Ten months ago I probably would have found it weird too, but by now none of it was especially surprising. What for Matt was an initiation felt like a summation to us. Partly this was because of the timing: the camp served as a punctuation mark, separating the gradual progression of ordinary time from the concentrated activity of departure. What we have left now is a week of oral tests, and then we’re into our final month. We are into the lasts: last visit to this or that place, last dinner with this or that friend; last classes, last students, last evaluations to fill out. The break for camp brought home how little time we have left here.
But there was more to it than that. The experiences of the kids matched our own so closely. Like us, they had been away from home for long enough to get comfortable in a new place, and they had only recently left their second homes behind. It was the first time we felt like a group of Koreans really understood what it’s like for a foreigner here.
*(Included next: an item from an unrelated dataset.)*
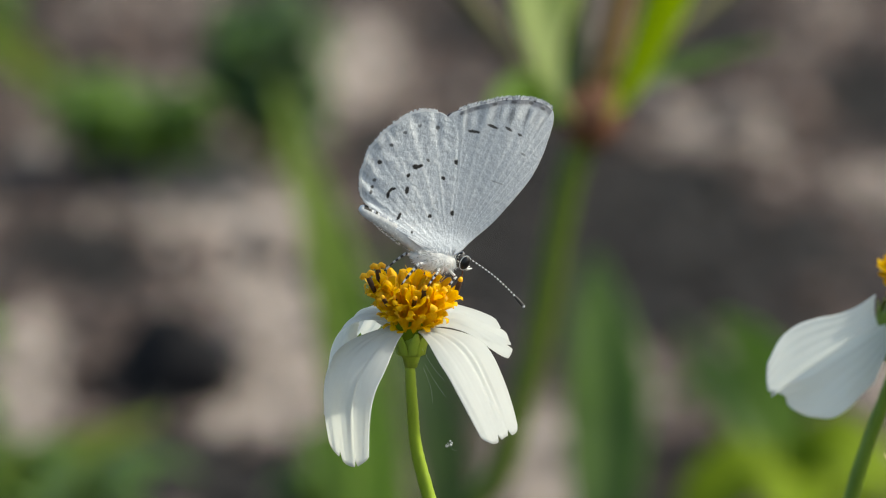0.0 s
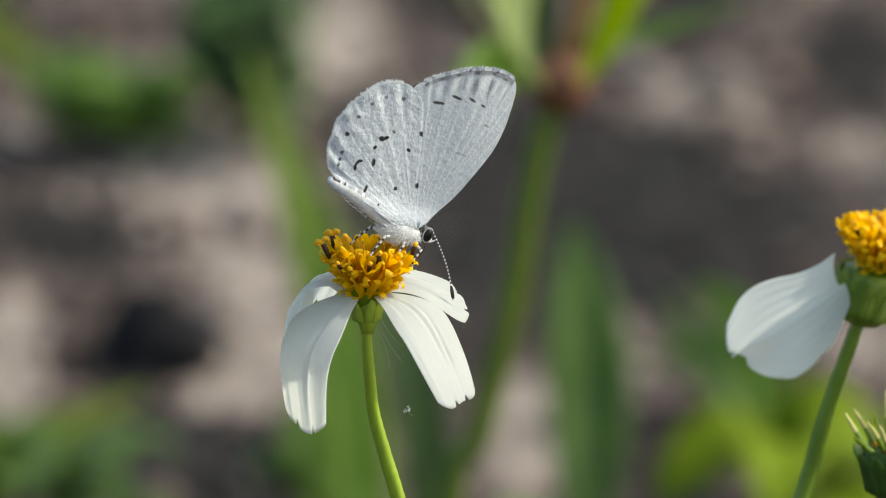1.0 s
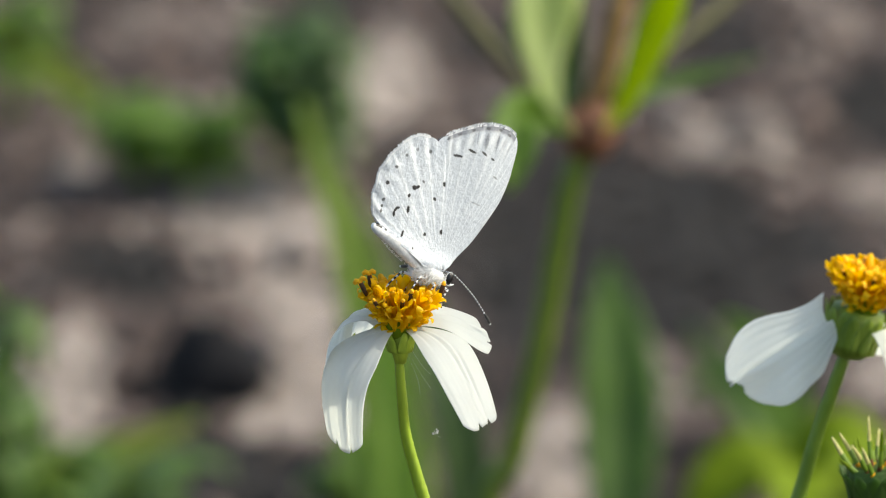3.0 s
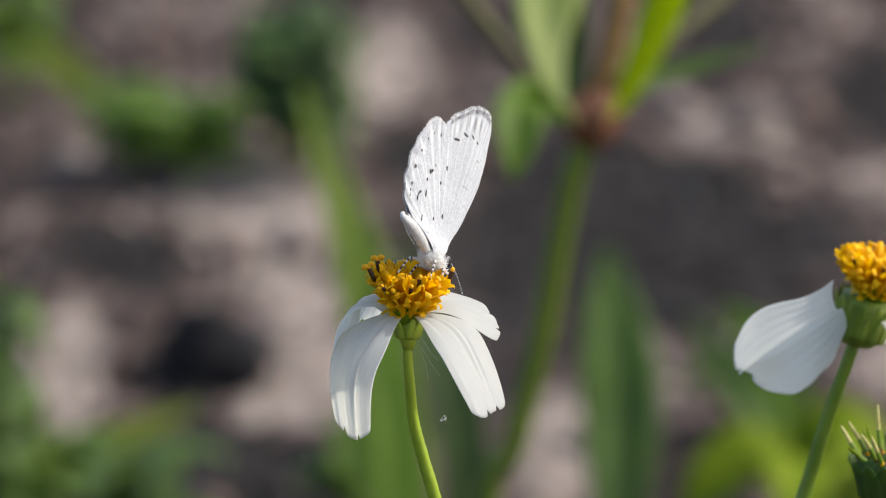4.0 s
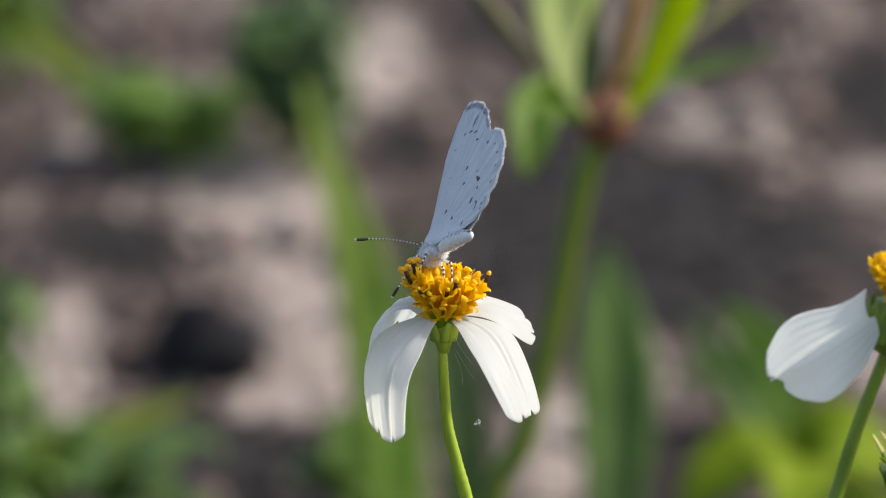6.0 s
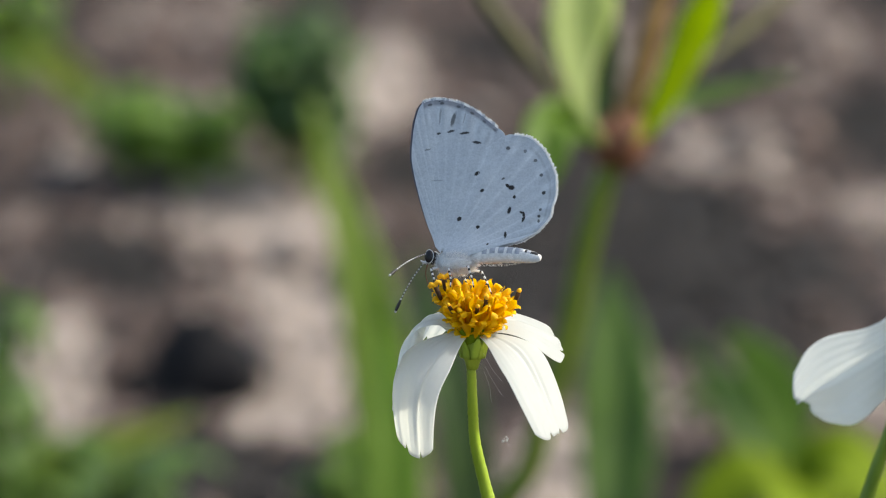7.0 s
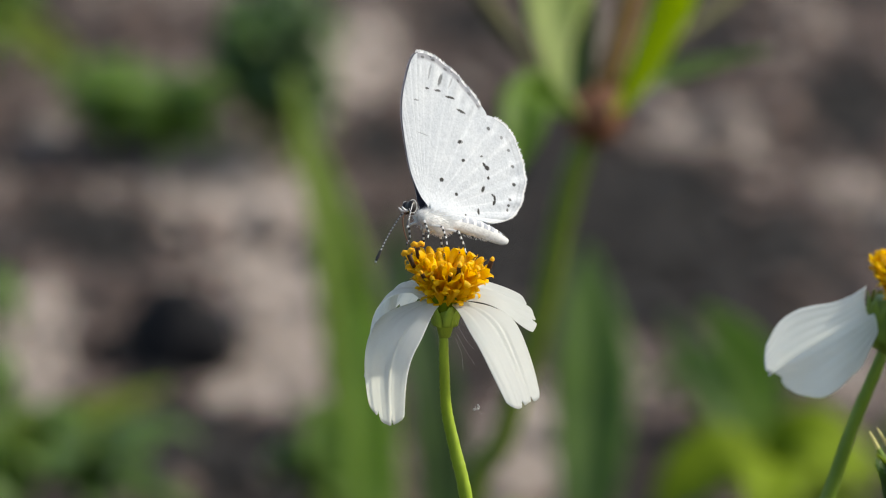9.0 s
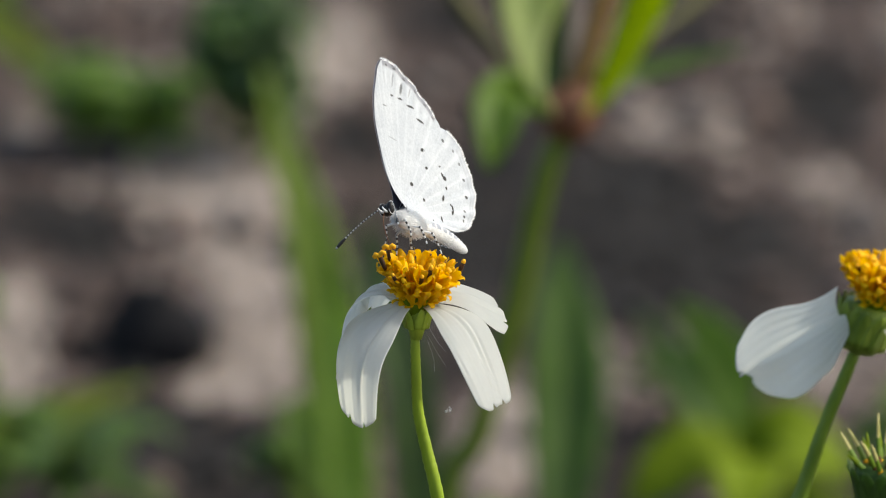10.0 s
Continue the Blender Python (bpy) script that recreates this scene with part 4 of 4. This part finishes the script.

These kids know what it’s like to be an alien, and to make your home in an alien land.
Being understood had a strange effect on us. It fooled us, and for three days we fell into a kind of fantasy, letting ourselves believe that this understanding was a denouement, that somehow Korea finally got it. But then we returned to Anyang, and it was the same Anyang as before, where our experience is as foreign as we are.